Di mana, sebelum masyarakat memeluk Islam, dalam kesadaran dan imajinasi kepercayaan lokal, Ompu Duata yang diyakini memberi kesembuhan dalam ritus itu, entah mereka bayangkan sebagai apa. Namun, ketika masyarakat Bolaang Mongondow telah memeluk Islam, maka terjadi perubahan ritus pada tingkat kognitif terkait keyakinan. Dalam kesadaran dan imajinasi Muslim adalah Allah SWT sebagai Ompu Duata, Tuhan Yang Maha Kuasa memberikan kesembuhan.
Saya jadi ingat satu diskusi, dengan teman yang neneknya adalah seorang inde’ yang melakukan tarian dalam ritus Motayok.
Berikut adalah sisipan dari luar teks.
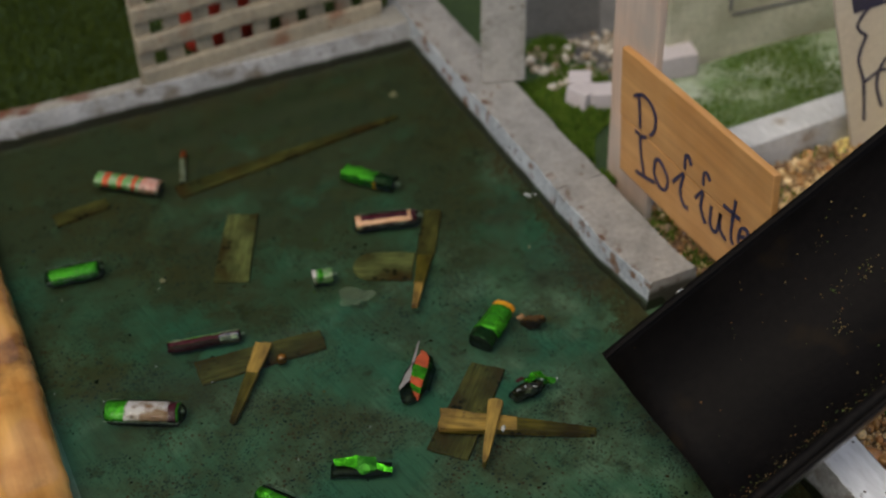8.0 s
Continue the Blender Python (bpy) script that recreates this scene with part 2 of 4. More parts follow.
CORAL = material("coral_print", (0.46, 0.085, 0.028), 0.3, (0.34, 0.07, 0.028), 200, 700, 0.2, spec=0.2, bump=0.2, specks=(0.5, 0.4, 0.3), speck_scale=700, speck_size=0.25)
MAROON = material("maroon_print", (0.055, 0.010, 0.014), 0.3, (0.030, 0.006, 0.008), 200, 700, 0.15, spec=0.2, bump=0.2)
PAPER = material("white_print", (0.42, 0.40, 0.375), 0.35, (0.34, 0.325, 0.30), 200, 800, 0.12, spec=0.2, bump=0.2, stain=(0.15, 0.09, 0.04), stain_scale=260, stain_edge=0.515, stain_soft=0.06, specks=(0.06, 0.035, 0.015), speck_scale=700, speck_size=0.35)
PEARL = material("pearly_white_paper", (0.54, 0.515, 0.48), 0.28, (0.36, 0.335, 0.30), 160, 900, 0.16, metallic=0.12, streak=(0.08, 1, 1), bump=0.35, stain=(0.16, 0.10, 0.05), stain_scale=230, stain_edge=0.60, stain_soft=0.05)
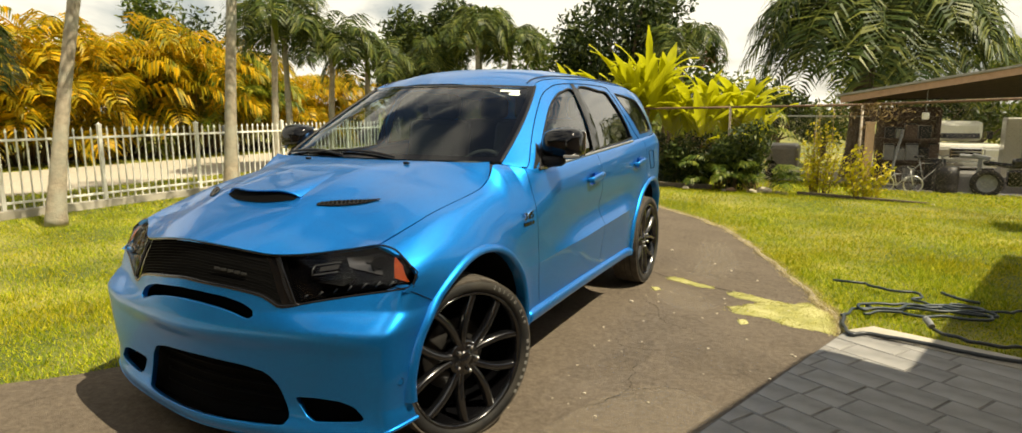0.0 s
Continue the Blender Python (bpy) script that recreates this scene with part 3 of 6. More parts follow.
rng = np.random.default_rng(8)
spots = []
for outline in MOSS_OUTLINES:
    poly = [(p.x, p.y) for p in curve3([(x, y, 0) for x, y in outline + outline[:1]], 60)[:-1]]
    xs_, ys_ = [p[0] for p in poly], [p[1] for p in poly]
    n = int((max(xs_) - min(xs_)) * (max(ys_) - min(ys_)) * 16000)
    for x, y in zip(rng.uniform(min(xs_) - 0.01, max(xs_) + 0.01, n), rng.uniform(min(ys_) - 0.01, max(ys_) + 0.01, n)):
        if inside(poly, x + rng.normal(0, 0.012), y + rng.normal(0, 0.012)) and noise.noise((x * 11, y * 11, 4)) > -0.32:
            spots.append((x, y, 0.002))
tufts("moss_fuzz", spots, 0.011, MOSS_BLADE, "fuzzy dry yellow moss on the asphalt", 5)
spots = []
for i, (x, y) in enumerate(right_edge[:112]):
    for _ in range(95):
        d = rng.normal(0.0, 0.028)
        spots.append((x + d + rng.normal(0, 0.01), y + 0.6 * d + rng.uniform(-0.04, 0.04), 0.004))
tufts("straw_fringe", spots, 0.016, DRY, "dry straw fringe along the asphalt's edge", 6)

# ---------------------------------------------------------------- white picket fence
POSTS = [-4.6, -2.9, -1.2, 0.75, 2.32, 3.72, 5.42, 7.42, 9.4, 11.4]
FX = -7.87
white_fence = thing("picket_fence", "white metal picket fence with pointed pickets on a low kerb", "fence", (FX, 0, 0))
bm = bmesh.new()
box(bm, (0.16, POSTS[-1] - POSTS[0] + 0.4, 0.14), (0, (POSTS[0] + POSTS[-1]) / 2, 0.035), bevel=0.012)
part("kerb", bm, CONCRETE, white_fence, "low pale concrete kerb")


def picket_mesh(h):
    bm = bmesh.new()
    box(bm, (0.018, 0.018, h), (0, 0, h / 2))
    rod(bm, (0, 0, h), (0, 0, h + 0.018), 0.010, 0.021, 6)
    rod(bm, (0, 0, h + 0.018), (0, 0, h + 0.075), 0.021, 0.001, 6)
    me = bpy.data.meshes.new("picket")
    bm.to_mesh(me)
    bm.free()
    me.materials.append(WHITE)
    return me


def post_mesh(h):
    bm = bmesh.new()
    box(bm, (0.055, 0.055, h), (0, 0, h / 2), bevel=0.004)
    box(bm, (0.072, 0.072, 0.018), (0, 0, h + 0.009), bevel=0.004)
    rod(bm, (0, 0, h + 0.018), (0, 0, h + 0.05), 0.03, 0.004, 4)
    me = bpy.data.meshes.new("post")
    bm.to_mesh(me)
    bm.free()
    me.materials.append(WHITE)
    return me


picket, post = picket_mesh(1.06), post_mesh(1.17)
for k, y in enumerate(POSTS):
    ob = attach("post", post, white_fence)
    ob.location = (0, y, 0.08)
    if k + 1 < len(POSTS):
        y1 = POSTS[k + 1]
        for z in (0.20, 1.07):
            bm = bmesh.new()
            box(bm, (0.034, y1 - y - 0.05, 0.034), (0, (y + y1) / 2, z), bevel=0.004)
            part("rail", bm, WHITE, white_fence)
        n = round((y1 - y) / 0.122)
        for j in range(1, n):
            ob = attach("picket", picket, white_fence)
            ob.location = (0, y + (y1 - y) * j / n, 0.10)

dark_post = thing("metal_post", "dark grey square post standing behind the white fence", "post", (-8.15, 6.35, 0))
bm = bmesh.new()
box(bm, (0.09, 0.09, 1.12), (0, 0, 0.56), bevel=0.006)
part("shaft", bm, GREY_STEEL, dark_post)
bm = bmesh.new()
box(bm, (0.16, 0.22, 0.2), (0, 0, 1.1), bevel=0.02)
part("box", bm, GREY_STEEL, dark_post)


# ---------------------------------------------------------------- palms and shrubs
def frond(length, rise, droop, leaflets, leaf, width, rnd, vee=0.5, tip=0.35):
    """One pinnate leaf along +x: a thin rachis with leaflets on both sides."""
    verts, faces = [], []
    spine = []
    for i in range(13):
        s = i / 12
        a = rise - (rise + droop) * s ** 1.25
        p = spine[-1] + Vector((math.cos(a), 0, math.sin(a))) * (length / 12) if spine else Vector((0, 0, 0))
        spine.append(p)
    rv, rf = tube(spine, [0.018 * length ** 0.5 * (1 - 0.85 * i / 12) for i in range(13)], 3)
    verts += rv
    faces += rf
    for i in range(leaflets):
        s = 0.12 + 0.88 * (i + 0.5) / leaflets
        q = s * 12
        k = min(int(q), 11)
        p = spine[k].lerp(spine[k + 1], q - k)
        d = (spine[k + 1] - spine[k]).normalized()
        size = leaf * (0.45 + 0.9 * math.sin(math.pi * min(1, s * 0.85 + 0.12))) * rnd.uniform(0.85, 1.1)
        for side in (-1, 1):
            out = Vector((d.x * (0.35 + tip * s), side, d.z * 0.4 + vee * rnd.uniform(0.6, 1.2) - 0.5 * s)).normalized()
            mid = p + out * size * 0.55
            end = p + out * size + Vector((0, 0, -size * rnd.uniform(0.25, 0.6)))
            w = Vector((d.x, 0, d.z)) * width * rnd.uniform(0.8, 1.2)
            b = len(verts)
            verts += [p, mid - w, end, mid + w]
            faces += [(b, b + 1, b + 2, b + 3)]
    return verts, faces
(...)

Ia menjelaskan apa yang pernah neneknya terangkan kepadanya. Bahwa, roh yang masuk itu hanya budak-budaknya Ompu Duata, mereka hanya perantara kesembuhan, dan bukan yang sesungguhnya memberi kesembuhan. Pemberi kesembuhan yang sebenarnya adalah Ki Ompu Duata yang tidak lain adalah Allah SWT.
Jadi pelaksanaan ritus lokal Muslim Bolaang Mongondow itu, sudah diwarnai konteks kesadaran dan imajinasi Muslim, berupa keimanan kepada Allah SWT sebagai Yang Maha Kuasa memberi kesembuhan. Perubahan ini tidak lepas dari kondisi masyarakat yang telah memeluk Islam. Sehingga, kesadaran dan imajinasi Muslim mereka menggeser orientasi kepercayaan dalam ritus lokal ke arah iman Islam. Di sinilah letak diskursif Islamnya.
Sampai di sini, konstruksi Islam Nusantara sudah membawa kita pada pemahaman, bahwa tidak semua ritus lokal yang Muslim Nusantara lakukan bertentangan dengan ajaran Islam. Sebab, ada ritus lokal yang ternyata telah diwarnai kesadaran dan imajinasi Muslim, meski pelaksanaan tetap dalam wajah lokalnya.
Ketika masyarakat desa melakukan ritus pengobatan tradisional, seperti Motayok oleh sebagian masyarakat Muslim Bolaang Mongondow, dengan kesadaran iman Islam bahwa yang memberi kesembuhan itu adalah Allah SWT. Bolian(perempuan yang menjadi perantara kekuatan leluhur) dan ritual tayok untuk memanggil berkat leluhur hanya perantara kesembuhan yang datang dari Allah SWT. Sebagaimana dalam ritus pengobatan modern, ada dokter dan ritual pemasangan infus yang menjadi jalan datangnya kesembuhan dari Allah SWT. Masih tepatkah kita menyebutnya sebagai ritus kesyirikan?